たとえば、もし将来制度を利用してポストに就けたとしても——
「これは本当に自分の実力で選ばれた結果なんだろうか」
「もし男性だったら通っていなかったのでは?」
そんなふうに、自分で自分の努力を疑ってしまうのではないかと不安になります。
そして、そんなモヤモヤを抱えたまま、これから数十数年と研究を続けていけるのだろうか。
今の私にとって、それは大きな心配の一つです。おそらく、同じ気持ちを抱えている他の博士女子学生もいるのではないでしょうか。
理由2:「比較的恵まれた立場」の女性にしか制度が届かない
私は、ありがたいことにこれまでの研究生活の中で、「女性であることで不当に扱われた」と感じたことはありませんでした。
でも、そうではなかった女性研究者がいることも、私は知っています。
たとえば、私の知人の中には、博士進学を予定していたにもかかわらず、指導教員からのセクハラが原因で進学を諦めた方がいます。
そうした方々は、そもそもこの制度の対象になる“入口”にすら立てていないのです。
そう考えると、今、女性限定公募の制度を利用できるのは「比較的恵まれた立場」にある人たちだけという構造にも、疑問を感じてしまいます。
理由3:制度が「男女の対立構造」に見えてしまうリスク
女性枠があることで、「男性の枠が減る」と感じる人が一定数いることも事実です。
本来は多様性の推進を目的とした制度なのに、それが嫉妬や不信の温床になってしまうとしたら、本末転倒だと思います。
実際、SNSなどでは、
「男性のチャンスが奪われる」
「女性だからというだけで採用されやすい」
といった声が見られることがあります。
こうした反発が広がれば、制度の本来の目的が達成できないどころか、かえって女性研究者への風当たりが強くなるという逆説的な構造があるのでは、と感じています。
「枠」ではなくフェアに挑戦できる環境が必要
本当に必要なのは、性別で線を引いた“枠”ではなく、
まずは誰もがフェアに挑戦できる“土台”を整えることだと思います。
たとえば:
- 妊娠・出産や育児と研究の両立を支える制度
- ハラスメント防止と信頼できる相談体制
- 応募条件・評価基準の明文化と透明化
こうした取り組みこそが、すべての研究者にとって必要なのではないでしょうか。
こうした制度が整えば、女性にとって研究を続けやすい環境になるのはもちろん、
育児や介護などを担う男性研究者にとっても、大きな支えとなるはずです。
制度をより良くするために:制度の目的と役割を明確に
女性限定公募の制度が今後も続いていくのであれば、個人的なアイデアとして、次のような仕組みがあってもいいのではないかと考えています。

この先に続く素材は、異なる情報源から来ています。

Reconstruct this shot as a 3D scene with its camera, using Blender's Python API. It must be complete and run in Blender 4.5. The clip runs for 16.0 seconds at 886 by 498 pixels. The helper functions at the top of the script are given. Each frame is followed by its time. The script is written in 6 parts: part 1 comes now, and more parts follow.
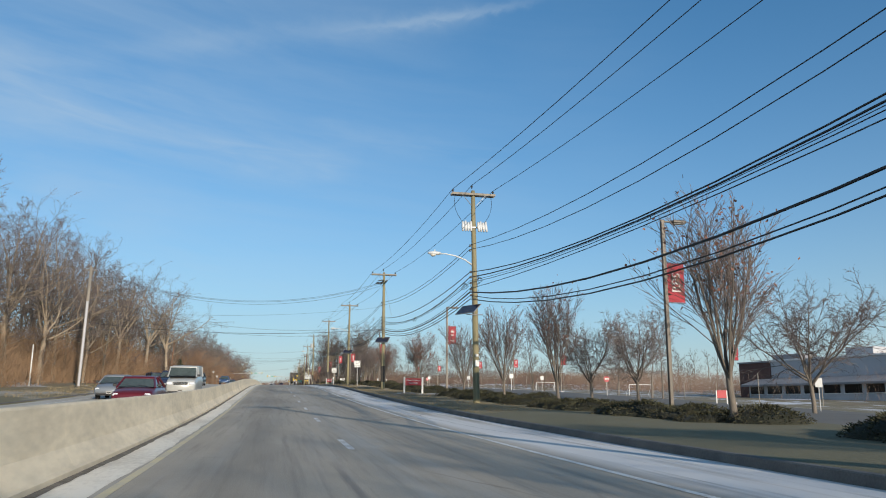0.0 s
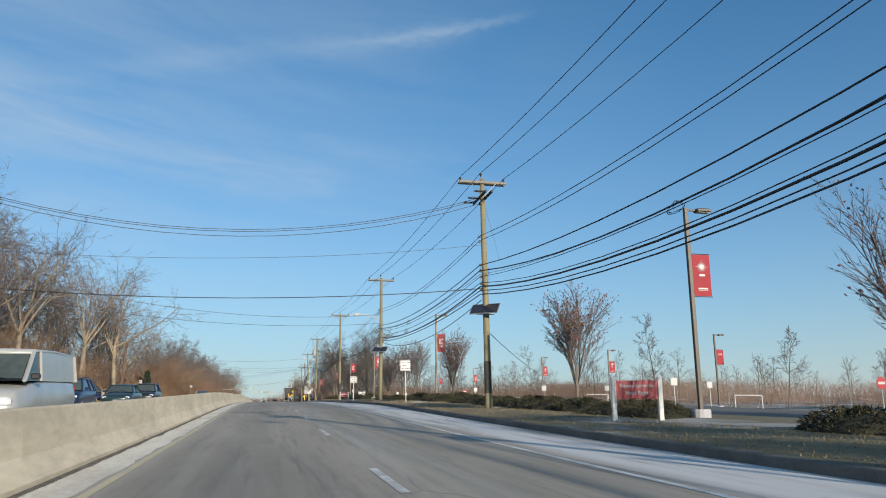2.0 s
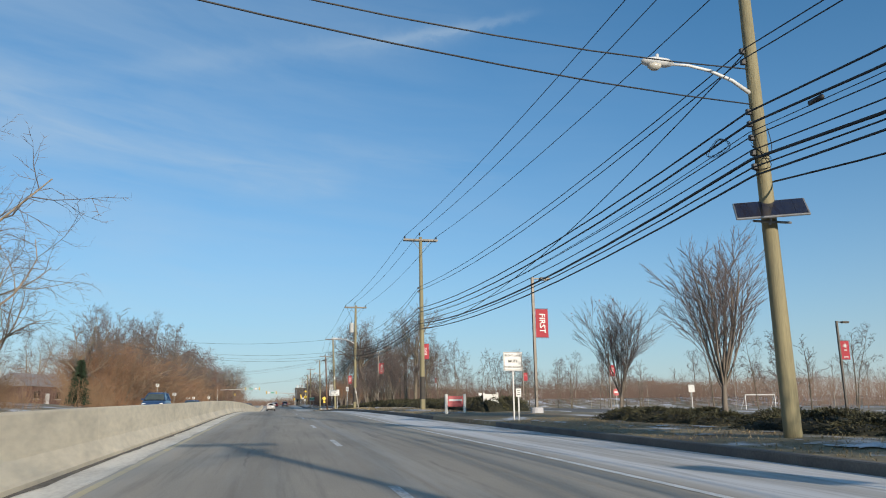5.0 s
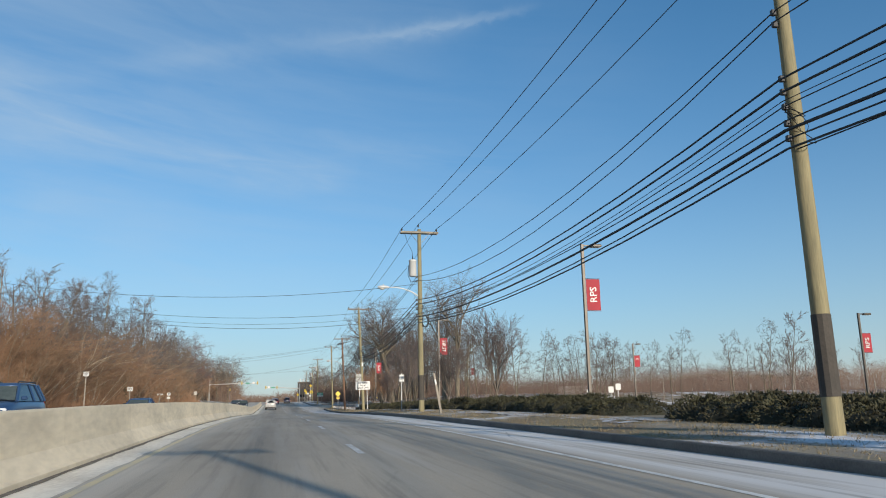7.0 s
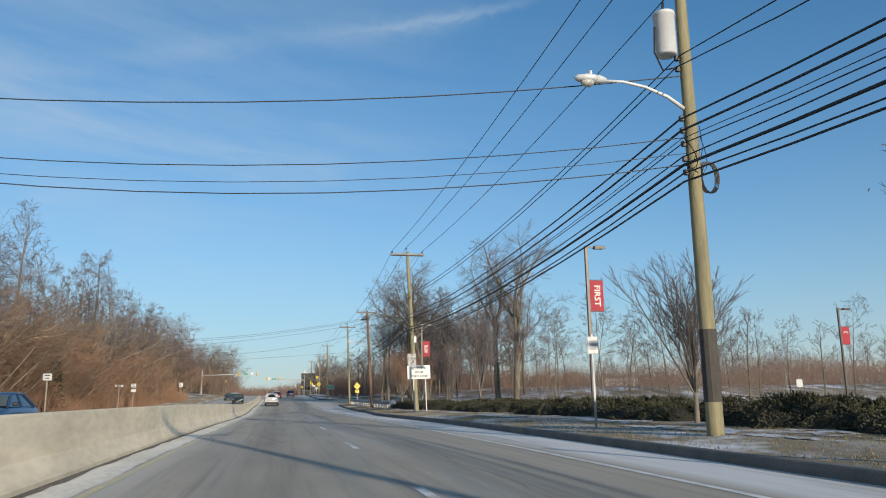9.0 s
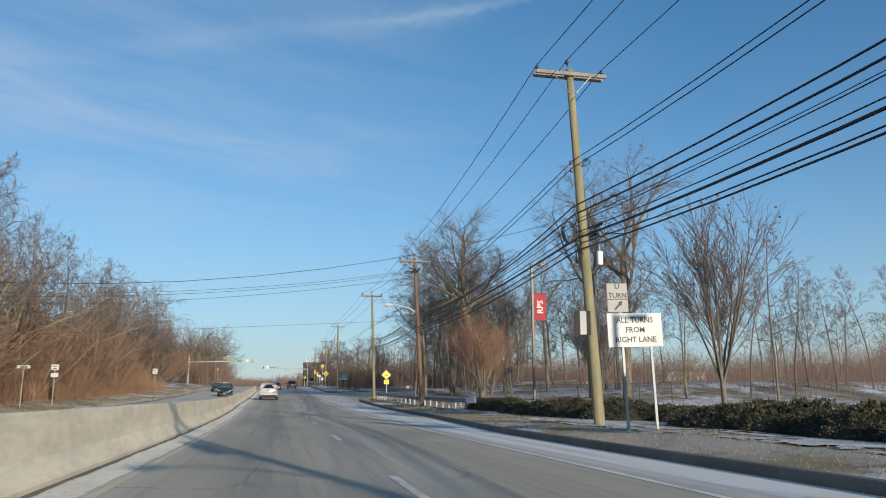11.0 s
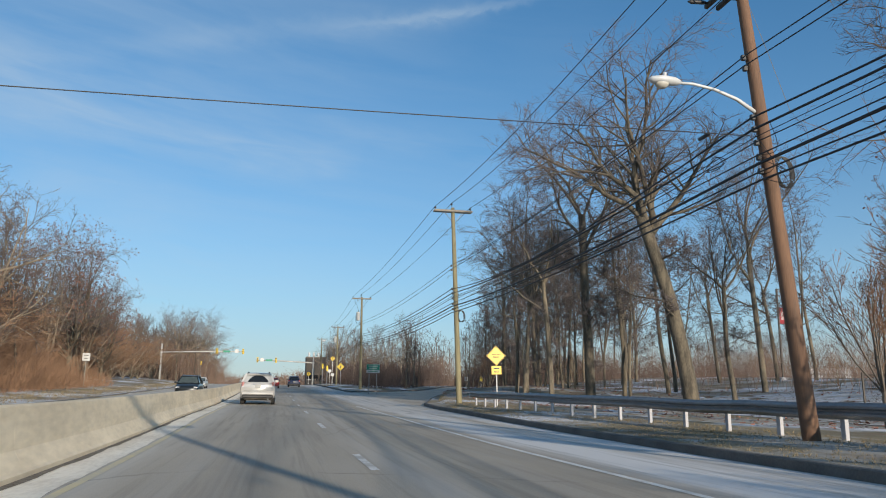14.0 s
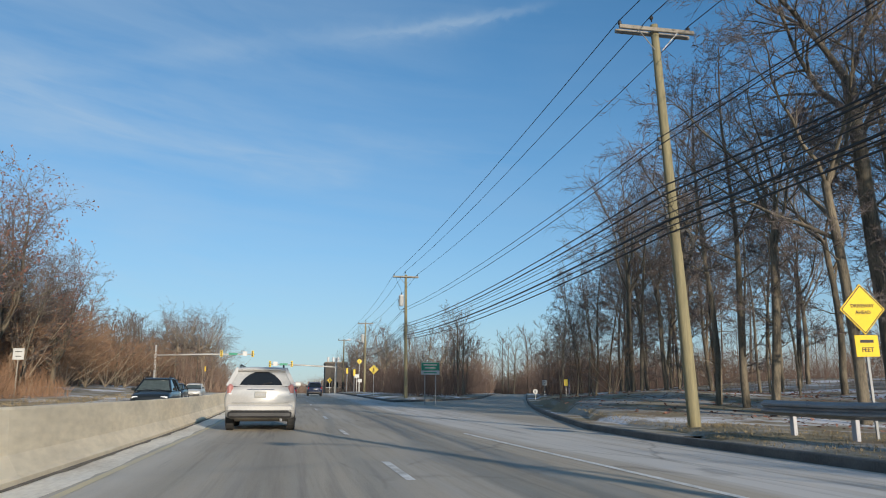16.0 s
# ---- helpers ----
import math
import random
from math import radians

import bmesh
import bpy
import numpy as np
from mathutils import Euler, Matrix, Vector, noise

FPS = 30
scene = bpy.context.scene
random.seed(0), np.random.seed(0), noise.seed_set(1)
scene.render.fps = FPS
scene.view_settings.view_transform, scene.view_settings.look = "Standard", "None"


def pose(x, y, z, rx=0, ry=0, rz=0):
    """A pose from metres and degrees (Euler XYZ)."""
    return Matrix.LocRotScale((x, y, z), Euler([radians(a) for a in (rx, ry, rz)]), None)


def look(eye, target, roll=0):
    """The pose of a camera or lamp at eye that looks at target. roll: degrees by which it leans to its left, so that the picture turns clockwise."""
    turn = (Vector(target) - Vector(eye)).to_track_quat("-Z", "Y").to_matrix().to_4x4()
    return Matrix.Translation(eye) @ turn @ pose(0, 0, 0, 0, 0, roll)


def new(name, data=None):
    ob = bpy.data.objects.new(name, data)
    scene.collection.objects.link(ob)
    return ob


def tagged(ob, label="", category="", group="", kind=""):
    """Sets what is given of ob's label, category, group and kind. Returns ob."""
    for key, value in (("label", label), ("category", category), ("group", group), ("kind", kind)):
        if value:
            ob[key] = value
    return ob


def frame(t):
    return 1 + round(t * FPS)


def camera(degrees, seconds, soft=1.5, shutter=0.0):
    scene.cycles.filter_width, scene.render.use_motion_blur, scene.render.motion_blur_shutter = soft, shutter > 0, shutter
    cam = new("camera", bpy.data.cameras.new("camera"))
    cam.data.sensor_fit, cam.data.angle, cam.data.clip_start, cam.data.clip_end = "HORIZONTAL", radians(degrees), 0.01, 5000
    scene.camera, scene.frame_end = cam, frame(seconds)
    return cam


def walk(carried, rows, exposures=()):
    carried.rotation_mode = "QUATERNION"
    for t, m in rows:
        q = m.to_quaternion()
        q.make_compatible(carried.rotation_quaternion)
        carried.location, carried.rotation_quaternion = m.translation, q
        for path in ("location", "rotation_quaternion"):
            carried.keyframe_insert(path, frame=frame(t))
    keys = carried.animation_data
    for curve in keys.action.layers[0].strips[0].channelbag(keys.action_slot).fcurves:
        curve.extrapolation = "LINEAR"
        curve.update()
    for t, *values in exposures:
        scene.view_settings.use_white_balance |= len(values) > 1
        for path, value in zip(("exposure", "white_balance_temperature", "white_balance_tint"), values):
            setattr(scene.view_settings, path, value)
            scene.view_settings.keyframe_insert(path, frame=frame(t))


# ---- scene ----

「女性限定公募で採用された人は、女性研究者のすそ野を広げるための活動(例:高校での講演、若手女性へのメンタリング等)に一定以上関わる必要がある」
もちろん、これを義務として課すことには慎重であるべきだと思います。
「女性にだけ追加の業務を強いるのか」といった批判が出る可能性も理解しています。
それでも、こういった役割を設けることで「この制度はなぜ必要なのか」「どう社会に還元されているのか」が可視化されれば、制度に対する誤解や不信も和らぐのではないかと感じています。
また、利用者自身も、支援を受けた立場として一定の責任があるとも思います。
その恩恵を自覚し、次の世代につなぐ意識を持つことは、制度の意義をより確かなものにし、社会全体にとっても前向きな影響を与える一歩になるのではないかと思います。
おわりに
女性限定公募に助けられた方がいることも、
今は過渡期でこうした制度が必要であることも、私は理解しています。
これは誰かを批判したいわけではなく、
「一女子博士学生である私が、今感じていることを、正直に記録した」だけです。
いつか自分が制度に応募する立場になったとき、また違った視点で考えるかもしれません。
でもいま私は、「このモヤモヤは、きっと私だけのものじゃない」と思うからこそ、こうして言葉にしてみました。
ここまで読んでくださってありがとうございました。
これは議論を煽るための投稿ではありません。「こんな風に感じる人もいるんだな」とどうか寛容に受け取っていただけたらうれしいです。
もしこの記事が気に入っていただけたら、今後も博士課程女子学生の日常やモヤモヤについて発信していけたらと思っています。